Closing Arguments — Typically, in California courts, the Judge instructs the jury and then closing arguments follow immediately thereafter. As with the other phases of the trial, the plaintiff’s attorney makes his closing argument first, followed by the defense closing argument.  However, because the plaintiff has the burden of proof, the plaintiff’s attorney is afforded the opportunity to present a second closing argument – the “rebuttal argument”. The complexity of the case will dictate how much time the Judge allows for closing arguments. The closing argument is meant to summarize the evidence and explain how the law applies to the evidence presented. Attorneys use closing argument as their final pitch to persuade the jury that their client’s side of the case should win.
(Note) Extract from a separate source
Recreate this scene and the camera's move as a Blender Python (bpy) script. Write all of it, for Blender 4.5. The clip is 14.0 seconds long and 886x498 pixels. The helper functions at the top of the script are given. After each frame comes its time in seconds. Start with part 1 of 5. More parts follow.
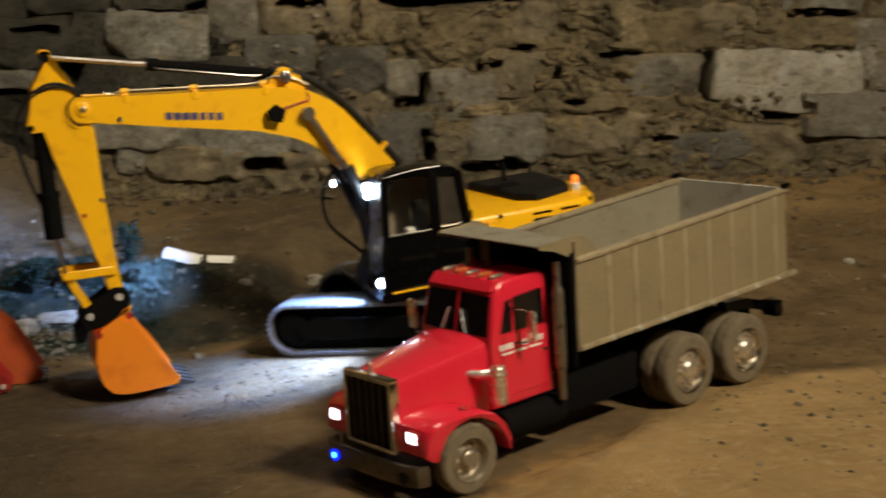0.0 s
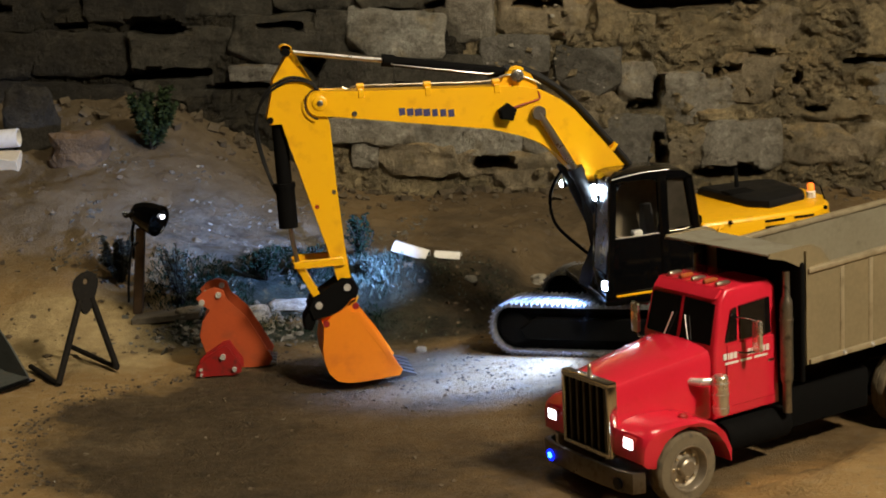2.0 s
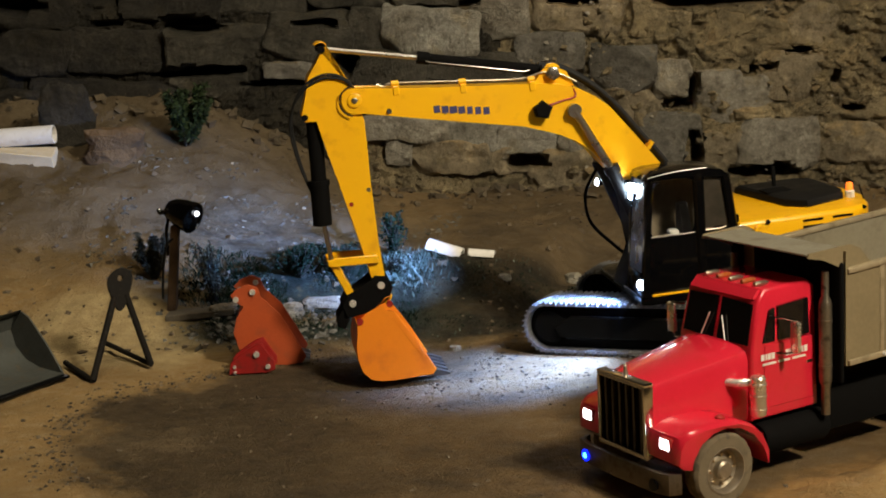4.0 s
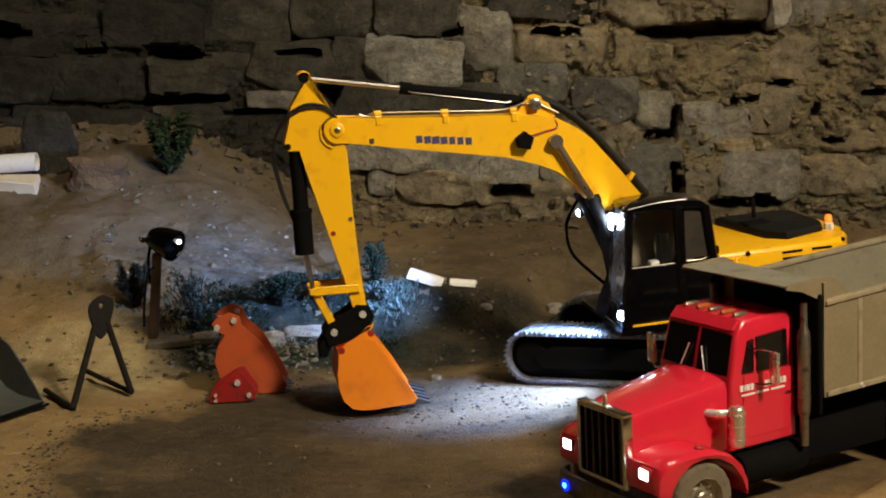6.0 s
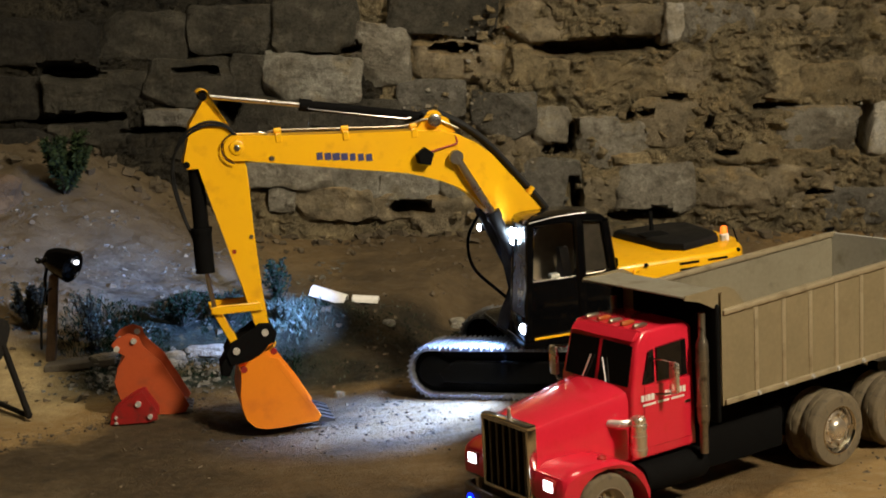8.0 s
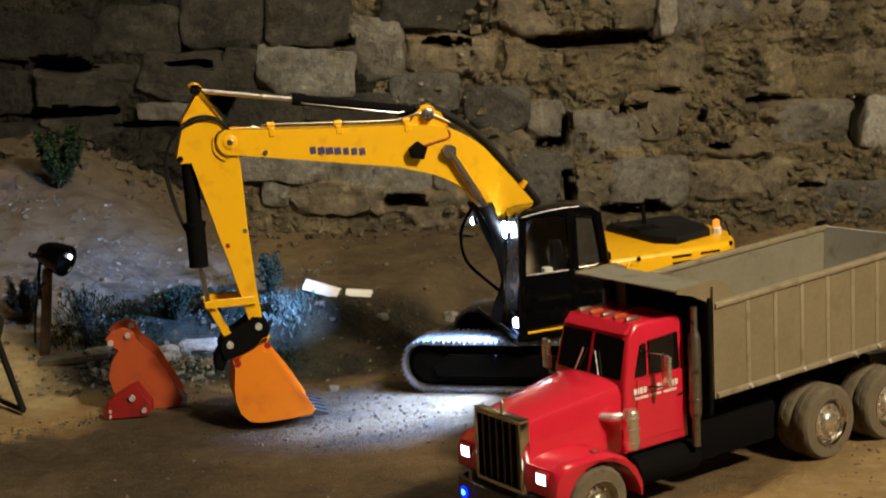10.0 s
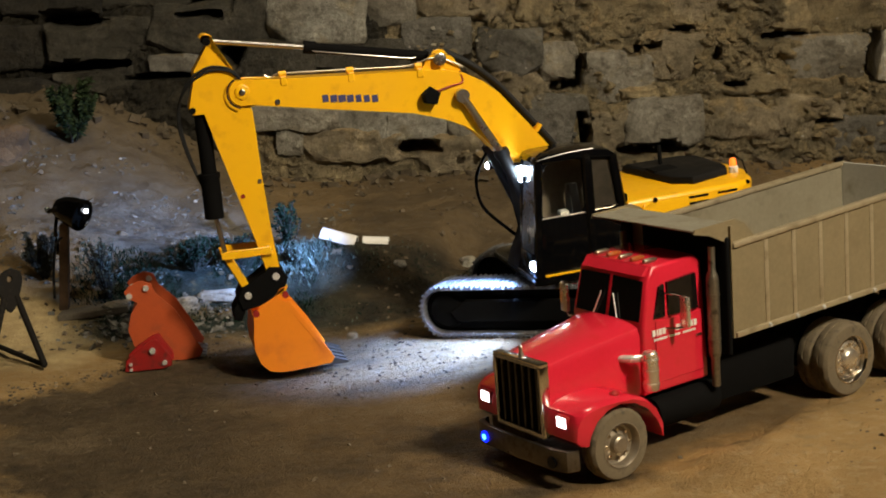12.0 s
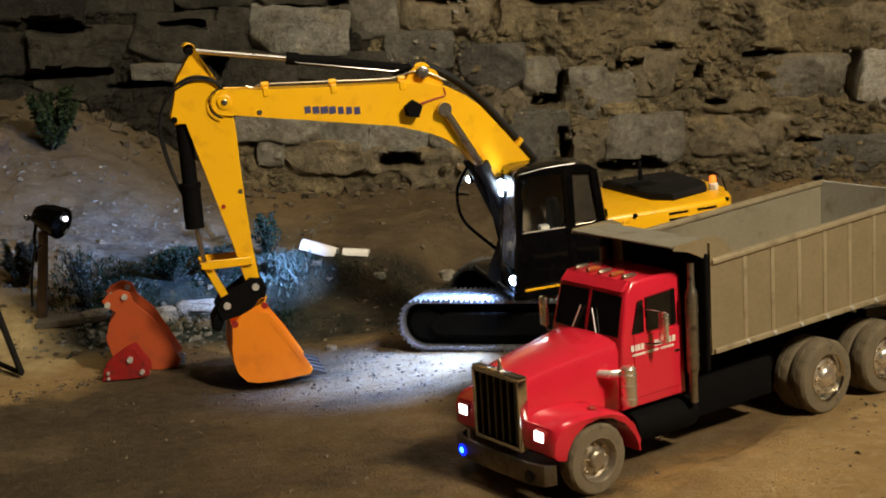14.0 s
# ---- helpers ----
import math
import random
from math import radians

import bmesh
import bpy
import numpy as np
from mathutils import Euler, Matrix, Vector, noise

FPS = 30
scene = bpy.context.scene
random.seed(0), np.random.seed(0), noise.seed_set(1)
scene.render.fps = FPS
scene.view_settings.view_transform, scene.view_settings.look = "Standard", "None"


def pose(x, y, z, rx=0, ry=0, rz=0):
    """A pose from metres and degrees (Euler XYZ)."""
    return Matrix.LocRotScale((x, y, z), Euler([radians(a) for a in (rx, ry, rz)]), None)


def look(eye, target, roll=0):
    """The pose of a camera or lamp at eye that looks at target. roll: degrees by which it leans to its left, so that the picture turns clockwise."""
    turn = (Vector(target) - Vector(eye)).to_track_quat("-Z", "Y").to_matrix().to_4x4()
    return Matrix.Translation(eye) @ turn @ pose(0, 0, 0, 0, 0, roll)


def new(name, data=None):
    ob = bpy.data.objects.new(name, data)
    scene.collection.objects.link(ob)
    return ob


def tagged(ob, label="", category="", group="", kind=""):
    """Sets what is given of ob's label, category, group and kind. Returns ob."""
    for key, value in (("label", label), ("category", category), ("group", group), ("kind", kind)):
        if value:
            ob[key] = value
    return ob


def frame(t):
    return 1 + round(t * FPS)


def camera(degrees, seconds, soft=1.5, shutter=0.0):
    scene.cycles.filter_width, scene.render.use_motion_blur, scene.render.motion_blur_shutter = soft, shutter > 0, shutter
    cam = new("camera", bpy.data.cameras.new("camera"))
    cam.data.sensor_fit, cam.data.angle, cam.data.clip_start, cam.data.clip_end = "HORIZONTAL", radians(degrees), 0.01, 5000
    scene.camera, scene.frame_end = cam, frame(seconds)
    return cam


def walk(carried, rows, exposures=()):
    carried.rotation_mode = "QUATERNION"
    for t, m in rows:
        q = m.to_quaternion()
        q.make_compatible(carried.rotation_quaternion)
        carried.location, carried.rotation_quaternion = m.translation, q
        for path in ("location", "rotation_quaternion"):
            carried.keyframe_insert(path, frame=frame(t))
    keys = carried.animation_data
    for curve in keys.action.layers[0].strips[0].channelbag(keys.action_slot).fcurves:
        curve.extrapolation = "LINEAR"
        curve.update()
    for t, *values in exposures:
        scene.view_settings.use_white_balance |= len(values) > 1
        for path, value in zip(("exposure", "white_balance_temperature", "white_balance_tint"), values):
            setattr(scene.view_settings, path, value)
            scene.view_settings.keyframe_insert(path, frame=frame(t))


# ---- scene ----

FOV = 35.0
PATH = [
    (0.0, pose(-0.0045, -0.0036, 0.5749, 78.383, 3.771, -6.423)),
    (0.5, pose(-0.0040, -0.0004, 0.5743, 78.581, 3.443, -1.256)),
    (1.0, pose(-0.0014, 0.0008, 0.5720, 79.082, 3.380, 1.342)),
    (1.5, pose(-0.0005, 0.0028, 0.5715, 79.182, 3.322, 2.948)),
    (2.0, pose(0.0012, 0.0007, 0.5711, 79.045, 3.282, 3.201)),
    (2.5, pose(0.0006, 0.0009, 0.5729, 78.843, 3.312, 3.102)),
    (3.0, pose(0.0004, 0.0021, 0.5717, 79.119, 3.275, 3.456)),
    (3.2, pose(-0.0045, 0.0042, 0.5690, 79.010, 3.485, 4.016)),
    (5.3, pose(0.0018, 0.0110, 0.5732, 79.127, 3.109, 4.844)),
    (5.5, pose(0.0003, 0.0048, 0.5691, 80.310, 2.838, 4.826)),
    (6.0, pose(-0.0005, 0.0032, 0.5711, 80.208, 2.816, 3.906)),
    (6.5, pose(0.0018, 0.0015, 0.5711, 80.162, 2.892, 2.798)),
    (7.0, pose(0.0035, -0.0027, 0.5723, 80.255, 2.855, 1.003)),
    (7.5, pose(-0.0015, -0.0001, 0.5716, 80.464, 2.946, -0.023)),
    (9.8, pose(0.0005, -0.0043, 0.5746, 80.810, 3.040, -0.413)),
    (10.0, pose(-0.0002, -0.0048, 0.5735, 80.349, 3.037, -0.470)),
    (10.5, pose(-0.0009, -0.0045, 0.5727, 79.114, 3.244, -0.738)),
    (11.0, pose(0.0003, -0.0037, 0.5742, 78.586, 3.455, -0.728)),
    (11.5, pose(-0.0001, -0.0006, 0.5752, 77.882, 3.766, -0.638)),
    (12.0, pose(0.0014, 0.0006, 0.5738, 78.127, 4.502, -0.034)),
    (12.5, pose(0.0039, -0.0013, 0.5729, 78.249, 4.454, -0.038)),
    (13.0, pose(0.0011, -0.0013, 0.5750, 78.383, 3.601, -0.830)),
    (13.5, pose(-0.0001, -0.0014, 0.5743, 78.558, 3.544, -0.787)),
    (14.0, pose(0.0002, -0.0013, 0.5735, 78.631, 3.560, -0.704)),
]
cam = camera(FOV, 14.0, soft=1.85, shutter=0.5)
walk(cam, PATH, exposures=[(0.0, -0.13), (0.5, -0.18), (1.0, -0.17), (1.6, -0.08), (2.5, 0.0), (5.5, -0.03), (6.5, 0.0), (14.0, 0.0)])

# ---------------------------------------------------------------- light
world = bpy.data.worlds.new("hall_light")
world.use_nodes = True
scene.world = world
wbg = world.node_tree.nodes["Background"]
wbg.inputs[0].default_value = (1.0, 0.84, 0.62, 1)
wbg.inputs[1].default_value = 0.008


def lamp(name, kind, m, colour, energy, size=0.1, spot=180, blend=0.5):
    data = bpy.data.lights.new(name, kind)
    data.color, data.energy = colour, energy
    if kind == "AREA":
        data.size, data.spread = size, radians(spot)
    else:
        data.shadow_soft_size = size
    if kind == "SPOT":
        data.spot_size, data.spot_blend = radians(spot), blend
    ob = new(name, data)
    ob.matrix_world = m
    return ob


# the hall's warm lamp, high up behind the camera's right shoulder
lamp("hall_lamp", "AREA", look((1.62, 0.03, 2.12), (-0.35, 2.3, 0.1)), (1.0, 0.876, 0.67), 42.5, size=0.32, spot=115)
# a weaker fill lamp, added unseen under the ceiling over the yard
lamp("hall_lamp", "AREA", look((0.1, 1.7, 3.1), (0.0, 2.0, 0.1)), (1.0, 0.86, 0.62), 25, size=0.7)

# the excavator's cold working lamps: two at the boom's foot, one at the deck's front corner
COLD = (0.26, 0.45, 1.0)
EX_POSE = pose(0.1884, 2.1125, 0.012, 0, 3.0, -167)
for spot_at, spot_to, watts, width in (((0.108, 0.056, 0.247), (-0.065, 1.985, 0.0), 66, 62), ((0.130, 0.070, 0.124), (0.0, 2.03, 0.04), 16, 88), ((0.170, -0.045, 0.247), (-0.50, 2.53, 0.08), 92, 46)):
    lamp("work_light", "SPOT", look(EX_POSE @ Vector(spot_at), spot_to), COLD, watts, size=0.005, spot=width, blend=1.0)

# ---------------------------------------------------------------- materials
MATS = {}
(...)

 The Verdict — The verdict of a California Superior Court jury does not have to be unanimous –9 out of 12 jurors must agree on each question on the Verdict form. (Note: In Federal Court, where juries usually consist of 9 jurors, the verdict must be unanimous.). Once
the jury agrees upon the answers to all of the questions on the Verdict form, the foreperson of the jury informs the Judge that the jury has reached a verdict. The Judge then asks the jury to enter the courtroom and announce the answers to the questions on the Verdict form. The trial ends with the announcement of the jury’s verdict .

Final Thoughts on Easing Your Anxiety at Trial — Everyone experiences stress and anxiety during trial. This is perfectly normal. There is no magic cure for anxiety in the courtroom. However, your attorney can substantially reduce your anxiety by explaining the trial process and what to expect during the trial. When my clients begin their trial testimony, I will often ask them straight out if they are nervous. Admitting you are nervous makes you more human in the eyes of the jury.

Ultimately, the best way to ease your anxiety is preparation, preparation and more preparation for your trial testimony.